Good thing, since he will have to address it a few more times as talk of a Triple Crown revs up in the coming weeks. It has been 30 years since Affirmed swept racing's three jewels and while the publicity will be welcomed by an industry in decline for several decades, it will be a mixed blessing for its latest star.

Dutrow won't run from those questions. Someone asked the other day, considering how many times his father had brought him to the Preakness as a youngster, what was the wildest thing he ever saw in the infield.

Dutrow didn't have to think long.

"I was probably the one doing them," he said, disarming critics as he does often with self-deprecating humor.

But keep in mind that he will answer some more candidly than others. At least that wasn't a problem on this Saturday.

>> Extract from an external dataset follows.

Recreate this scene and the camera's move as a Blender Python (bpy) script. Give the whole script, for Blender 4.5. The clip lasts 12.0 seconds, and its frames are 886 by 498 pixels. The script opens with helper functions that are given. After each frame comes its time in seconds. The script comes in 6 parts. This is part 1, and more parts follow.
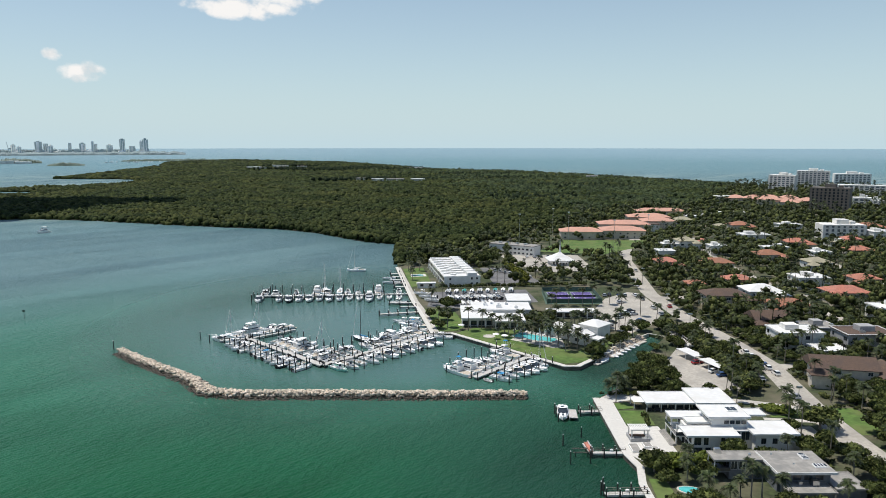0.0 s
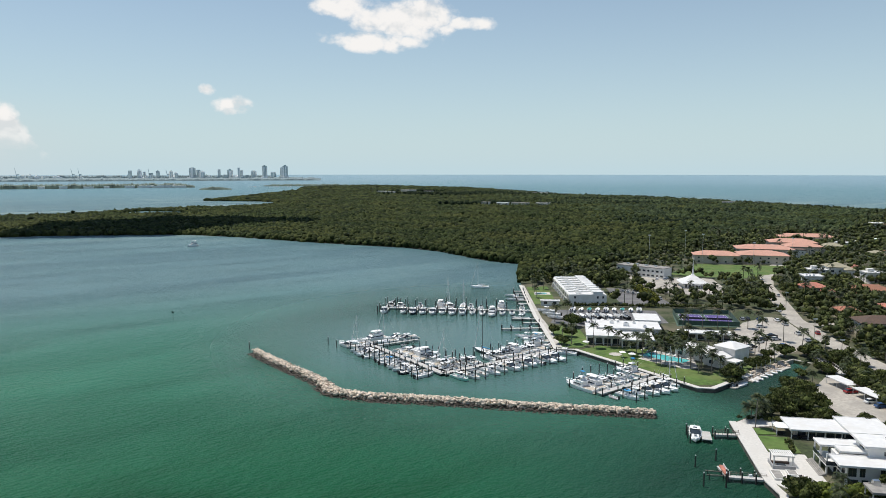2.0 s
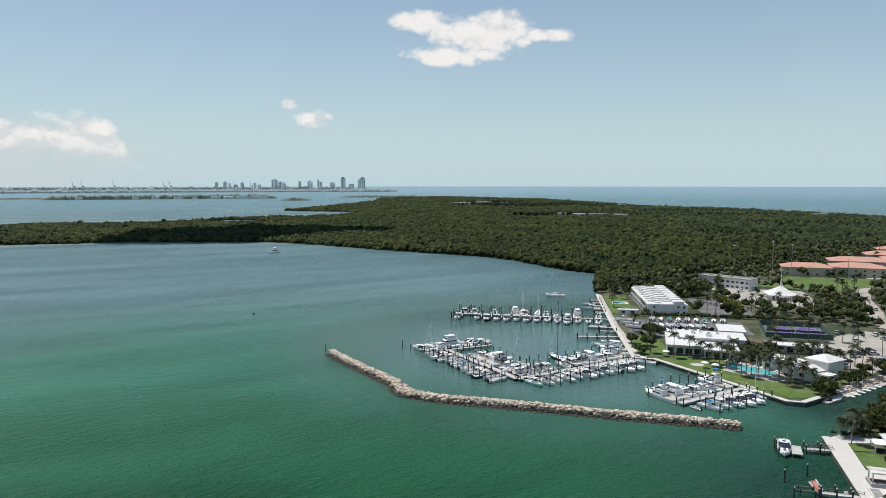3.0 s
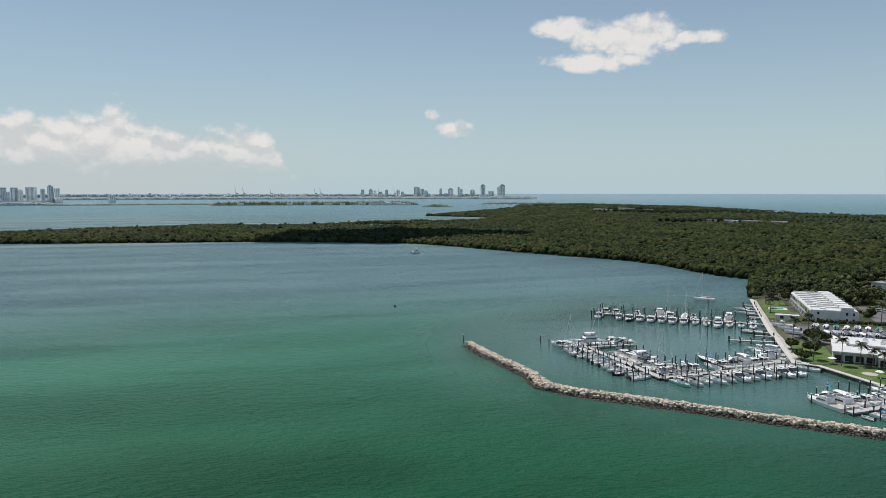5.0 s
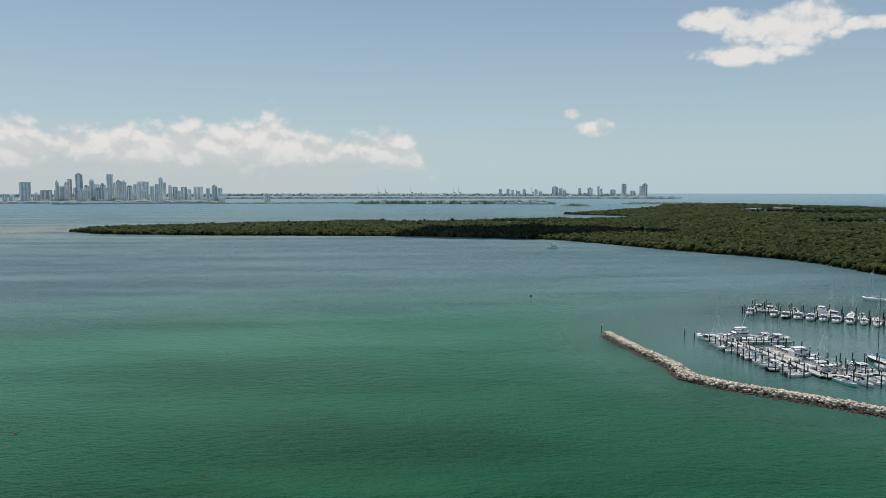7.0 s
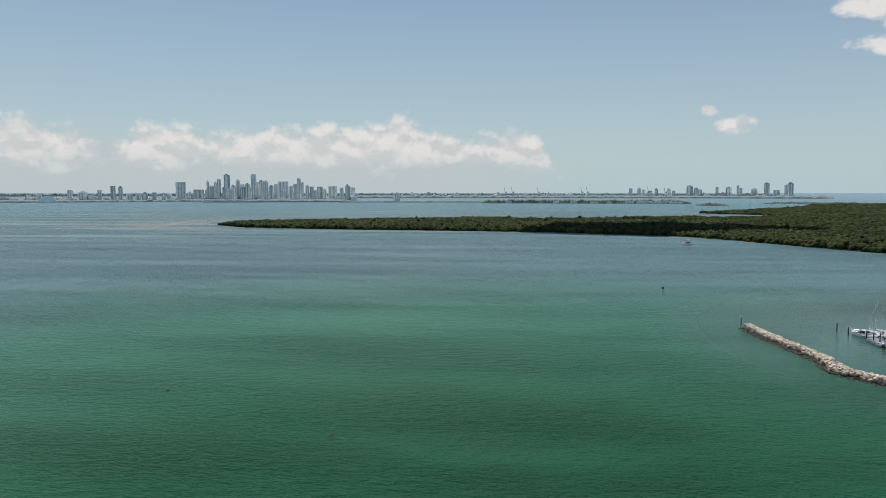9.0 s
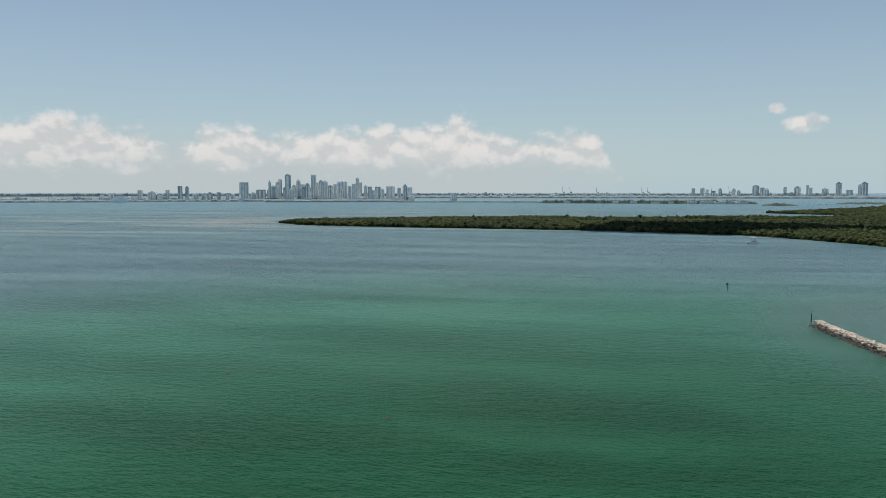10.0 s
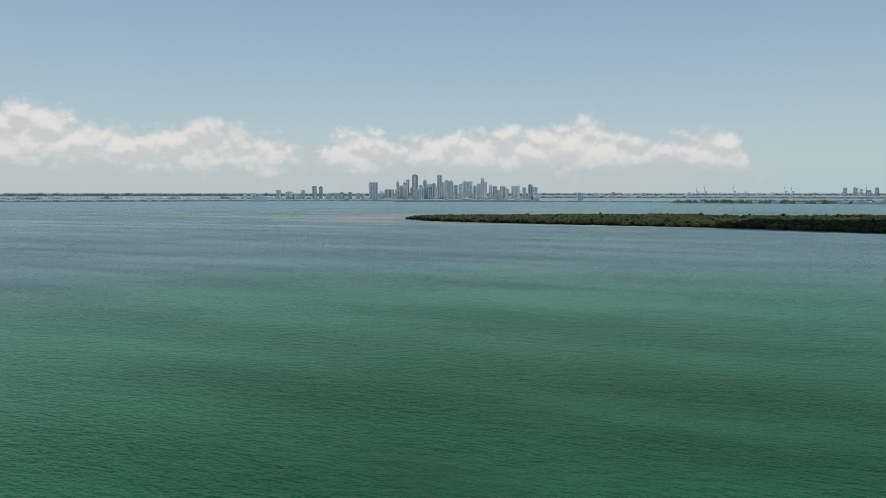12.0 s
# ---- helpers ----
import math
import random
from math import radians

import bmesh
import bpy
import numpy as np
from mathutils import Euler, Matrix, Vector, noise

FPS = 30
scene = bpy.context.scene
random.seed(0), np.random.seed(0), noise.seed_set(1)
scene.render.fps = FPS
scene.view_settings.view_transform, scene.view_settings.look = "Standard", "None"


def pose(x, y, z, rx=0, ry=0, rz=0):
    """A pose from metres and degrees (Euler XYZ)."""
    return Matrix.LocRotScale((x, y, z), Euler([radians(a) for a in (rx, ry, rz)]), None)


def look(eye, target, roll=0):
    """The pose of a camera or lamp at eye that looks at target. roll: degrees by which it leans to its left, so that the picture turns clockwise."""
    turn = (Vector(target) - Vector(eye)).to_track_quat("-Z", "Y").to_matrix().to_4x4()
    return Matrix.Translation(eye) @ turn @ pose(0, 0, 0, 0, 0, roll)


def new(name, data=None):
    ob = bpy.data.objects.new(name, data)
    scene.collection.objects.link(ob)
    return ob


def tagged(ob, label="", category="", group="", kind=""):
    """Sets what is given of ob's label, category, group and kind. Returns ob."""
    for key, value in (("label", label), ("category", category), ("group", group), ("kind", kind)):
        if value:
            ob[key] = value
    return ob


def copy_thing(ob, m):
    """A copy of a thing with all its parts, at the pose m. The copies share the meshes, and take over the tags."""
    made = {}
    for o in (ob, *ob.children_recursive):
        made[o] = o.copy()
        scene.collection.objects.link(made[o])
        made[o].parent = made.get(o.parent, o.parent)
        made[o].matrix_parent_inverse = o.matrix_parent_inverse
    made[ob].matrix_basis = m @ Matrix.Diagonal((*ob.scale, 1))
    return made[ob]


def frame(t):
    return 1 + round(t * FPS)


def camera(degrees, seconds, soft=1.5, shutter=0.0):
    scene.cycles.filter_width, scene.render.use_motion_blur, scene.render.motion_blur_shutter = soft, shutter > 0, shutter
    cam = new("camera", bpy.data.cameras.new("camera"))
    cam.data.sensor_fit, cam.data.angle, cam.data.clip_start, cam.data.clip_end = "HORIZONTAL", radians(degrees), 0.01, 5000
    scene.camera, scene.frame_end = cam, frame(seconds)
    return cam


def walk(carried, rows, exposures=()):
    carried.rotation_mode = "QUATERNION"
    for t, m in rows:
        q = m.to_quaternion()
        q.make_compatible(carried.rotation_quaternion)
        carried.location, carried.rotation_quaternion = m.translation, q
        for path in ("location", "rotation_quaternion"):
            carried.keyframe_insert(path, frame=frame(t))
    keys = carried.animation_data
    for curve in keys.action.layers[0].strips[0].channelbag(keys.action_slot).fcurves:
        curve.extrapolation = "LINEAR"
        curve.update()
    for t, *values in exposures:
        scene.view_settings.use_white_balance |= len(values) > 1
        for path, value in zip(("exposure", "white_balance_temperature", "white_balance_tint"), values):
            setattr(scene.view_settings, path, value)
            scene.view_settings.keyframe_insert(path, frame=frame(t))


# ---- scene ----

Dutrow had barely returned from the winner's circle at Pimlico after grabbing the silver Woodlawn Vase with both hands and shaking it, a display he must have wished his father could have witnessed.

Sitting in the interview room alongside his winning jockey, Kent Desormeaux, he heard doubts raised about whether his dazzling bay colt could handle the grueling 1½ miles at Belmont and the lurking Casino Drive.

By the way, Desormeaux was aboard Casino Drive in that impressive win at the Peter Pan.

"It's another quarter of a mile," Desormeaux said. "You know, there's so many hurdles."

The jockey was certain of one thing. Anybody who bet Big Brown and Casino Drive to finish 1-2 couldn't lose.

"Cold exacta or box exacta?" the questioner persisted, asking Desormeaux whether handicappers should pick the horses in order (cold exacta) or plunk down a few extra bucks and cash in no matter which horse came out on top (box exacta).

"I don't know," Desormeaux said.

The same question went to Dutrow: "Cold or box exacta?"

Again, Dutrow didn't hesitate.

"It's cold, baby," he said.

It should come as little surprise that Secretariat, the greatest thoroughbred of all time, was No. 1 on Dutrow's list until Big Brown turned up in his stall.

He has all the resources he needs now and no excuses if his horse doesn't deliver the goods the way Big Red did. He said Big Brown was beginning to separate himself from the rest of the 3-year-old pack much the same way Secretariat did.

"It's certainly approaching that kind of a level," Dutrow said. "And he was my favorite horse."